Taxpayers’ $350m in Bengals stadium costs could actually amount to $1B+, surprise, surprise

WCPO-TV has conducted an analysis of what exactly is in the new lease that Hamilton County signed with the Cincinnati Bengals last month, and, well, if you were hoping it shows that the public cost will be less than the $350 million the two parties announced at the time, you must be new to this website, welcome! Let’s break down WCPO’s breakdown:

  • The county will contribute a maximum of $350 million toward a $470 million renovation project, with the Bengals owners covering the rest.
  • To raise the $350 million, the county plans to sell 15-year bonds, which will have to be paid off with interest. WCPO counts the interest payments as an additional $210 million expense, but that’s not really fair on two counts: 1) a bunch of that money won’t be owed for years, and money in the future is worth less than money now, and 2) really this is just the cost of how Hamilton County is choosing to finance its $350 million expense, not a change in the expense itself.

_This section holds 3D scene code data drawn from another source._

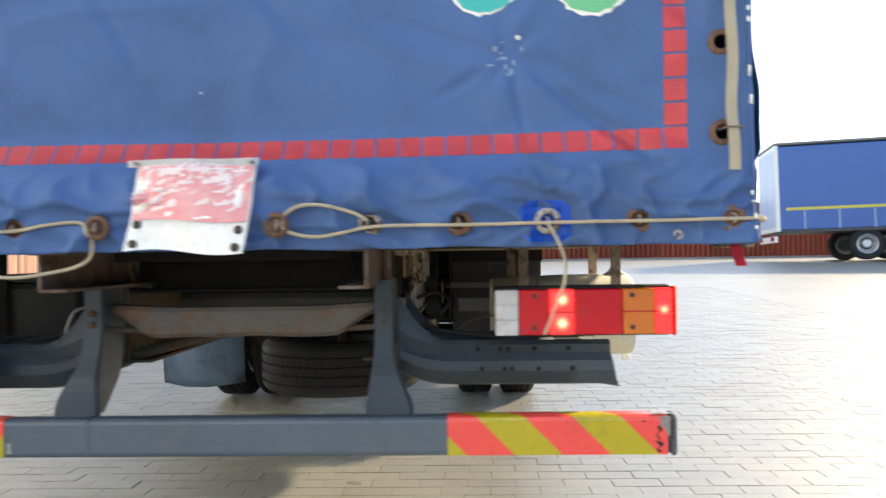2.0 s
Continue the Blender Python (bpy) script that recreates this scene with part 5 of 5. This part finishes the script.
def build_vinyl_sign():
    s = thing("vinyl_sign", "torn red and white vinyl sign hung over the hem", "sign", at=HUNG)
    def f(u, v, out=0.0):
        v = max(0.0, v)
        x = -0.098 + u * (0.266 + 0.008 * v) + 0.006 * math.sin(v * 3)
        z = 0.948 + 0.205 * v + (0.006 * math.sin(u * 6) - 0.006 * u) * (1 - v)
        y = 0.012 - 0.088 * (1 - min(v, 1.0)) ** 0.7 + 0.006 * math.sin(u * 5.0 + 3.5 * v) - 0.010 * math.sin(u * math.pi) * v
        return Vector((x, min(y, rear_y(x, z) - 0.010 - 0.004 * v) - out, z))
    def piece(u0, u1, v0, v1, out, nu=8, nv=8, t=0.003):
        bm = bmesh.new()
        g = [[bm.verts.new(f(u0 + (u1 - u0) * i / nu, v0 + (v1 - v0) * j / nv, out)) for i in range(nu + 1)] for j in range(nv + 1)]
        for j in range(nv):
            for i in range(nu):
                bm.faces.new((g[j][i], g[j][i + 1], g[j + 1][i + 1], g[j + 1][i]))
        if t:
            bmesh.ops.solidify(bm, geom=bm.faces[:], thickness=t)
        return bm
    body = part("panel", piece(0, 1, 0, 1, 0.0), m_vinyl, s, "white vinyl panel with bowed edges")
    part("print", piece(0.02, 0.98, 0.33, 0.95, 0.0022, t=0), m_sign_red, body, "faded red print")
    rnd = random.Random(17)
    def shred(u, v, w, h, skew):
        bm = bmesh.new()
        n = 4
        lo = [bm.verts.new(f(u + w * i / n, v + skew * i / n + rnd.uniform(-0.006, 0.006), 0.0034)) for i in range(n + 1)]
        hi = [bm.verts.new(f(u + w * i / n + rnd.uniform(-0.01, 0.01), v + skew * i / n + h * rnd.uniform(0.3, 1.2), 0.0034)) for i in range(n + 1)]
        for i in range(n):
            bm.faces.new((lo[i], lo[i + 1], hi[i + 1], hi[i]))
        return bm
    # white rubbed through the print in slanting patches, thickest towards the top
    for k in range(84):
        v = 0.90 - 0.50 * rnd.random() ** 1.5
        u = rnd.uniform(0.05, 0.86)
        part("worn_patch", shred(u, v, rnd.uniform(0.02, 0.12), rnd.uniform(0.02, 0.07), rnd.uniform(0.0, 0.06)), m_worn, body)
    for u, v, w, h in ((0.12, 0.885, 0.70, 0.03), (0.02, 0.66, 0.10, 0.25), (0.30, 0.36, 0.06, 0.05), (0.55, 0.35, 0.14, 0.03), (0.86, 0.5, 0.06, 0.2)):
        part("torn_spot", shred(u, v, w, h, 0.02), m_white, body)
    part("tab", ribbon([(-0.122, f(0, 1).y - 0.005, 1.149), (0.0, f(0.4, 1).y - 0.006, 1.151), (0.09, f(0.7, 1).y - 0.006, 1.150), (0.180, f(1, 1).y - 0.005, 1.153)], 0.016, (0, 0, 1)), m_white, s, "white top batten")
    for u, v in ((0.07, 0.07), (0.93, 0.07), (0.93, 0.25), (0.07, 0.28)):
        p = f(u, v, 0.004)
        part("grommet", lathe(bmesh.new(), [(0.001, 0.001), (0.005, 0.0015), (0.009, 0.001), (0.010, -0.001)], 12, Matrix.Translation(p) @ pose(0, 0, 0, 90)), m_rusty, body)
    for x in (-0.10, 0.165):
        part("pin", cyl(bmesh.new(), (x, f(0.5, 1).y - 0.012, 1.15), (x, f(0.5, 1).y + 0.03, 1.15), 0.005, 8), m_eyelet_new, s)

build_vinyl_sign()

def build_red_strap():
    s = thing("red_strap", "short red webbing end hanging below the hem", "strap", at=HUNG)
    part("webbing", ribbon([(1.255, 0.028, 0.985), (1.258, 0.026, 0.955), (1.266, 0.025, 0.925), (1.275, 0.024, 0.896)], 0.026, (1, 0.1, 0)), m_redweb, s)

build_red_strap()

def build_left_box():
    b = thing("storage_box", "black plastic storage box slung under the platform", "box", at=LIFT)
    part("body", cbox(-1.0, -0.46, 0.70, 1.25, 0.63, 0.86, bevel=0.02, seg=2), m_black, b)
    part("lid", cbox(-1.01, -0.45, 0.69, 1.26, 0.861, 0.885, bevel=0.008, seg=2), m_black, b)
    for x in (-0.86, -0.60):
        part("hanger_strap", cbox(x - 0.016, x + 0.016, 0.684, 0.689, 0.66, 1.03), m_dark, b)
    t = thing("hem_batten", "cream wooden batten end under the tarpaulin corner", "batten", at=HUNG)
    part("batten", cbox(1.262, 1.312, 0.045, 0.165, 0.938, 0.946, bevel=0.003), m_mottled, t)

build_left_box()

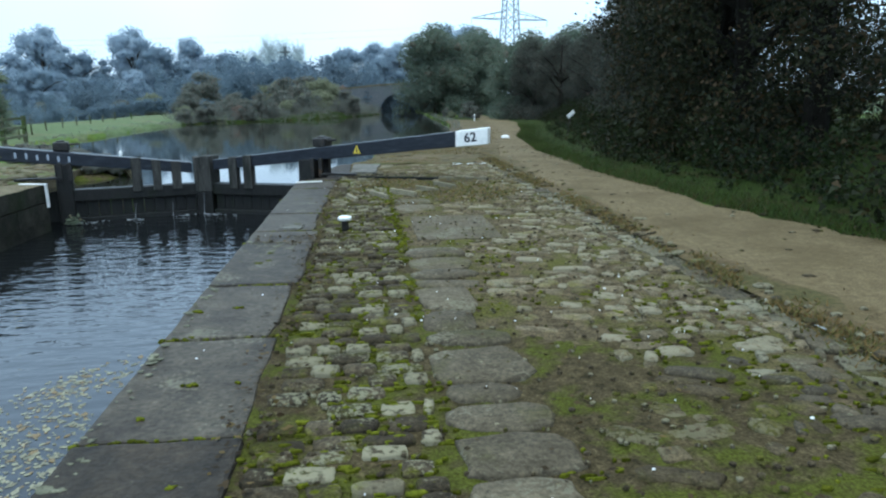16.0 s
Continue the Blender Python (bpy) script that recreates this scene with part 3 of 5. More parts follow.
def gate(side):
    """One leaf with its balance beam: u runs from the mitre out along the beam, v across it, z up."""
    s = 1 if side == "right" else -1
    root = thing("lock_gate", "closed black timber lock gate with a long white-ended balance beam", "lock gate", "lock gates", at=(-1.97, 19.94, 0), turn=-LEAF_ANGLE * s if s > 0 else LEAF_ANGLE)
    # local x is s * u; local y points upstream
    top0, top1, end = (0.27, 0.918, 5.726) if s > 0 else (0.223, 0.957, 6.03)
    deep0, deep1, white = (0.205, 0.285, 5.136) if s > 0 else (0.205, 0.28, 5.45)

    def top(u):
        return top0 + (top1 - top0) * (u - 0.25) / (end - 0.25)

    def deep(u):
        return deep0 + (deep1 - deep0) * (u - 0.25) / (end - 0.25)

    def beam_piece(u0, u1, grow, bevel):
        bm = bmesh.new()
        vs = []
        for u in (u0, u1):
            t, b = top(u) + grow, top(u) - deep(u) - grow
            vs.append([bm.verts.new((s * u, v, z)) for v, z in ((-0.15 - grow, b), (0.15 + grow, b), (0.15 + grow, t), (-0.15 - grow, t))])
        for i in range(4):
            bm.faces.new((vs[0][i], vs[0][(i + 1) % 4], vs[1][(i + 1) % 4], vs[1][i]))
        bm.faces.new(vs[0][::-1])
        bm.faces.new(vs[1])
        bmesh.ops.recalc_face_normals(bm, faces=bm.faces)
        bmesh.ops.bevel(bm, geom=list(bm.edges), offset=bevel, segments=2, affect="EDGES", profile=0.6)
        return bm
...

So if we’re sticking to present value terms, interest payments shouldn’t count.
  • Hamilton County will also commit to several million dollars a year in “capital spending,” which is separate from renovation costs, over the next 21 years, starting at $3 million a year for the first three years, jumping to $6 million in year four, then rising with inflation after that. (The county says this is an improvement on the old lease, which had unlimited capital costs; presumably this means the Bengals will be limited to $6 million a year in holographic replay screens.) It’s a little tricky to figure out a present value figure for that, but let’s go with a little over $100 million as a reasonable lower bound.
  • Bengals ownership will pay back one-third of that in rent payments, reducing the county’s costs by a bit over $30 million.
  • The county will continue to pay for all stadium operating expenses other than game-day ones. The current county estimate for these costs is $16.9 million a year, which increasing with inflation would come to at least $300 million in present value over the course of the lease. However, WCPO doesn’t take into account that a newly upgraded stadium could come with additional operating costs for changing the bulbs on those holographic replay screens, so this number could conceivably go higher.

Add it all up, and the county’s $350 million stated cost looks more like … let’s call it “at least $700 million” to be on the conservative side. That’s less than the $1.1 billion WCPO came up with, though that blank check for operating expenses could yet end up pushing taxpayer costs into the ten-digit range. And that’s without even taking into account the additional state money the Bengals plan to seek from Ohio’s unclaimed property slush fund, which would almost certainly result in this costing state and county residents more than $1 billion combined.

The county commission is currently holding a public hearing to shed more light on the stadium funding numbers, so there may be more on this tomorrow. It looks certain that the total taxpayer cost will be “more than initially claimed,” though, which, again, we’ve seen that story before.